Australia’s Commonwealth Bank experienced a dramatic stock decline Wednesday, with shares falling 9% as the nation’s biggest home loan provider responded to new government tax policies and set aside additional funds to address global economic risks.
The banking giant reported quarterly cash profits of approximately A$2.7 billion ($1.95 billion) for the period ending March 31, representing an increase from A$2.6 billion during the same timeframe last year. However, these earnings fell roughly 2% short of what some financial analysts had predicted.
Banking stocks across Australia faced selling pressure Wednesday as investors expressed concern about potential slowdowns in mortgage lending following significant tax policy announcements made Tuesday by the federal government.
The country’s Labor government revealed in its yearly budget proposal plans to restrict negative gearing benefits for investment properties to newly constructed buildings only, aiming to increase housing availability. This tax strategy currently permits investors to deduct property-related losses from their overall taxable earnings.
Additionally, officials announced the elimination of the existing 50% capital gains tax reduction for assets owned longer than one year.
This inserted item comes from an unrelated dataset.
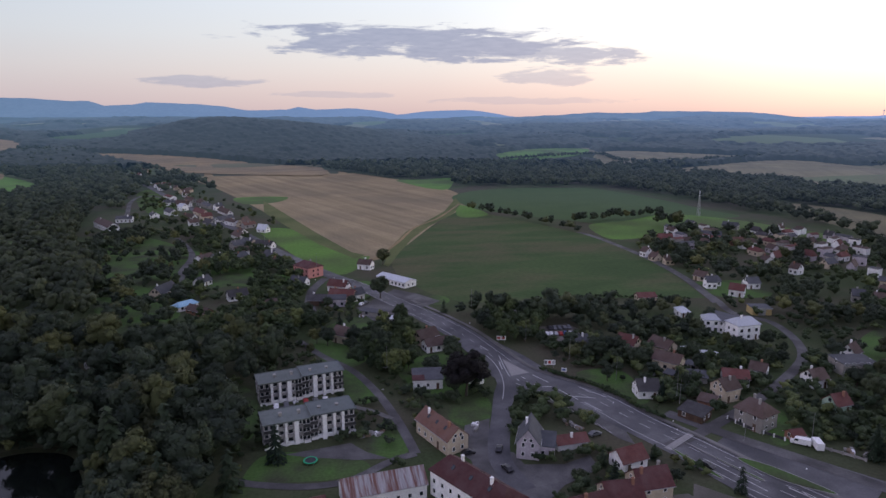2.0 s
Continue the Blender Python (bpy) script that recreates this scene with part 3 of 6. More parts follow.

Under the proposed system, taxes would apply to inflation-adjusted profits, with investors facing at least 30% tax rates on net capital gains.
Financial experts believe these policy shifts may reduce investor appetite for mortgages from Australian banks, as existing home sales activity could weaken significantly.
“Changes to negative gearing and CGT, which will dampen investor activity, come as rates are rising, consumer sentiment has troughed and construction costs are rising,” said Citigroup analyst Thomas Strong.
The 9% stock drop represents Commonwealth Bank’s steepest single-day decline since March 2020, marking a significant milestone for the financial institution.
Other major Australian banks also experienced losses, with Westpac shares declining 3%, National Australia Bank dropping 2.6%, and ANZ Group falling 1.65%. The broader S&P/ASX200 market index decreased by 0.7%.
According to the bank’s financial update, home loans, commercial lending, and consumer deposits all expanded during the three-month period ending March 31, contributing to a 1% increase in net interest earnings despite intense competition in lending markets.
Commonwealth Bank announced it would boost collective financial reserves by A$200 million after updating economic projections and increasing the probability of unfavorable economic conditions developing.
The financial institution reported that its net interest margin remained relatively steady for the quarter when excluding one-time benefits, though specific margin figures were not provided in the preliminary trading report.
The bank’s common equity tier 1 ratio, which measures available capital reserves, reached 11.6% at the end of March.
Loan loss provisions increased to A$316 million from A$223 million in the previous year, with the bank citing higher collective reserves due to growing geopolitical tensions and economic uncertainty.
“Conflict in the Middle East is disrupting critical supply chains and contributing to global uncertainty,” Chief Executive Officer Matt Comyn said.